=== Your objective ===
Restate word for word the lines of the records below, starting at the line that contains "from math import radians" and ending at the line that contains "of a camera", with both of those lines included and nothing else.

=== Dataset extract ===
--- Start ---
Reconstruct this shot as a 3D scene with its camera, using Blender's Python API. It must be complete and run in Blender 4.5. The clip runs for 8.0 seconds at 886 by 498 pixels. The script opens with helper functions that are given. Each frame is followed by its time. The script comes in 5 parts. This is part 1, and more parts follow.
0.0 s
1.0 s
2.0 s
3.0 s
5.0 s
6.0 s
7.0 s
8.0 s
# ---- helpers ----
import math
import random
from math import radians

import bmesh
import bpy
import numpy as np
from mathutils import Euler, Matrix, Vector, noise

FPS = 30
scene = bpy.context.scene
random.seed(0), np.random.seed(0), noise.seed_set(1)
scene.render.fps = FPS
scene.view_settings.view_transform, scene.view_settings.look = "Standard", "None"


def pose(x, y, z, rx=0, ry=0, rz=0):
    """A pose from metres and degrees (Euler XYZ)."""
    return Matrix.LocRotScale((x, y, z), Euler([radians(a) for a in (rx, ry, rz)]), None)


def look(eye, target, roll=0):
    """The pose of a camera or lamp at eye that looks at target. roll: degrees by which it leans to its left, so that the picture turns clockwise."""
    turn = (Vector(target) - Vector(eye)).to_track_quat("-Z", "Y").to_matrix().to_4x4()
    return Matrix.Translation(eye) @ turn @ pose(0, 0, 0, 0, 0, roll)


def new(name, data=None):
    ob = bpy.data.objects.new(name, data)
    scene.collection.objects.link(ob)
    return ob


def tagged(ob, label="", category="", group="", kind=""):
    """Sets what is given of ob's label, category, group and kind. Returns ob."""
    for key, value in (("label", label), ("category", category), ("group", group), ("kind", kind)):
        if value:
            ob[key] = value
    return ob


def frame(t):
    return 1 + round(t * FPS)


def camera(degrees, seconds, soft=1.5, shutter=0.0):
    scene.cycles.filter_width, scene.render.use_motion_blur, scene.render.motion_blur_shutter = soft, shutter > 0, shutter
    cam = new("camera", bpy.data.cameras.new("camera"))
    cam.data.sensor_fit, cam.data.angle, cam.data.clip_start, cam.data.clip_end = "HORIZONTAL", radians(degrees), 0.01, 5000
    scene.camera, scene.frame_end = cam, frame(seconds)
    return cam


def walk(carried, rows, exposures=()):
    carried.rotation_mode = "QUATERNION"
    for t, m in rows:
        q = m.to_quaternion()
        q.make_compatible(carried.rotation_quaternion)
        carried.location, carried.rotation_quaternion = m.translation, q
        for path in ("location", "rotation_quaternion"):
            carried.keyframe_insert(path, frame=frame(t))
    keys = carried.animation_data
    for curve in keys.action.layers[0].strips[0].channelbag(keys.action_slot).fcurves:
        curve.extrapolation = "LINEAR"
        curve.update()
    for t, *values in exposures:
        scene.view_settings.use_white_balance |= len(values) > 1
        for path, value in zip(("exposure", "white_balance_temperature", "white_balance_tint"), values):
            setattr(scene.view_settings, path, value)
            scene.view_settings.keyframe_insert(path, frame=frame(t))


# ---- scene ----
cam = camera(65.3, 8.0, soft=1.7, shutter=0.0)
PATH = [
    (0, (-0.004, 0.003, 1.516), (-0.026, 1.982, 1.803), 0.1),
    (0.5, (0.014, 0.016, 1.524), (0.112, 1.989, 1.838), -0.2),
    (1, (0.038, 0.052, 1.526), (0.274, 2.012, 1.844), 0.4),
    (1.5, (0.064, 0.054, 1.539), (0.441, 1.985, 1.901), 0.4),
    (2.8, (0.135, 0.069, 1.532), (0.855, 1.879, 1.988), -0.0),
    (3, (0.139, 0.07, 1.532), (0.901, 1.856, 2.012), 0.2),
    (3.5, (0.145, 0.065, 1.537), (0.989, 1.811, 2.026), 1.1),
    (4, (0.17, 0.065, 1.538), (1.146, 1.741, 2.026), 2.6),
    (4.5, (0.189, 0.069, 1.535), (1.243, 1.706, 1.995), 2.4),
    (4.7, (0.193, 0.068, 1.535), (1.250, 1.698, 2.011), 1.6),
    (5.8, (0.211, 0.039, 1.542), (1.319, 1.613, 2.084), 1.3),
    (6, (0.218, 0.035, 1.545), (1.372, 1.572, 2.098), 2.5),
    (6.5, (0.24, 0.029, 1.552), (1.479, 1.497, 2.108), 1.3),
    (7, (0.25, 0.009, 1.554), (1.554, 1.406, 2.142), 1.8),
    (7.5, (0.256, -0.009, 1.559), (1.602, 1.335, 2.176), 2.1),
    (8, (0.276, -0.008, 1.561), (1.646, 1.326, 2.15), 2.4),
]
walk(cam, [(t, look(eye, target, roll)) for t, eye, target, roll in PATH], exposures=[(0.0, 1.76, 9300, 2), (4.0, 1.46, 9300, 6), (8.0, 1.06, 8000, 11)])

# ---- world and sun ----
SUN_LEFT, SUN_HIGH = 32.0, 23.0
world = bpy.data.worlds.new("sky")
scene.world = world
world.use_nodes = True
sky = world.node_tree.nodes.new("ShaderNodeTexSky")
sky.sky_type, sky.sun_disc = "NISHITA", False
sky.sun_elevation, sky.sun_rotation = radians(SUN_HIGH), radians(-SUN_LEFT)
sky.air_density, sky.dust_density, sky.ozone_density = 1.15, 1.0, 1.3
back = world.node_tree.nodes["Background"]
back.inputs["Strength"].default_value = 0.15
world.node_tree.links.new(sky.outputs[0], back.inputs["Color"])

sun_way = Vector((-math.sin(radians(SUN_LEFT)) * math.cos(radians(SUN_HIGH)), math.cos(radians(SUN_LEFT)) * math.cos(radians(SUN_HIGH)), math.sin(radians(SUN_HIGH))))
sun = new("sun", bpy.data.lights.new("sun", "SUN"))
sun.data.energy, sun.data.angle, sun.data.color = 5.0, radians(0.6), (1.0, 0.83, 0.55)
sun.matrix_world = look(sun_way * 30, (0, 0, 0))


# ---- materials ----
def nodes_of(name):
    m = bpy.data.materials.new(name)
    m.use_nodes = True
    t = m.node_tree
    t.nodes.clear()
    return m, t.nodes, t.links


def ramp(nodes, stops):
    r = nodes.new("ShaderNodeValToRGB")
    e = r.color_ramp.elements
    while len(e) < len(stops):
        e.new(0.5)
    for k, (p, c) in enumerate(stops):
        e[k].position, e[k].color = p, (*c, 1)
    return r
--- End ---
--- Start ---
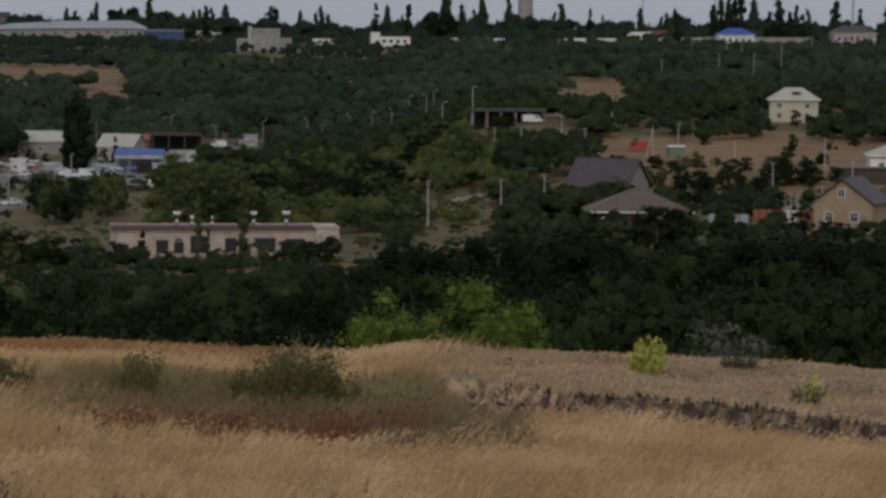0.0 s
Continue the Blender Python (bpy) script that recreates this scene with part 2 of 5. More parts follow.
--- End ---
=== Reply ===
from math import radians

import bmesh
import bpy
import numpy as np
from mathutils import Euler, Matrix, Vector, noise

FPS = 30
scene = bpy.context.scene
random.seed(0), np.random.seed(0), noise.seed_set(1)
scene.render.fps = FPS
scene.view_settings.view_transform, scene.view_settings.look = "Standard", "None"


def pose(x, y, z, rx=0, ry=0, rz=0):
    """A pose from metres and degrees (Euler XYZ)."""
    return Matrix.LocRotScale((x, y, z), Euler([radians(a) for a in (rx, ry, rz)]), None)


def look(eye, target, roll=0):
    """The pose of a camera or lamp at eye that looks at target. roll: degrees by which it leans to its left, so that the picture turns clockwise."""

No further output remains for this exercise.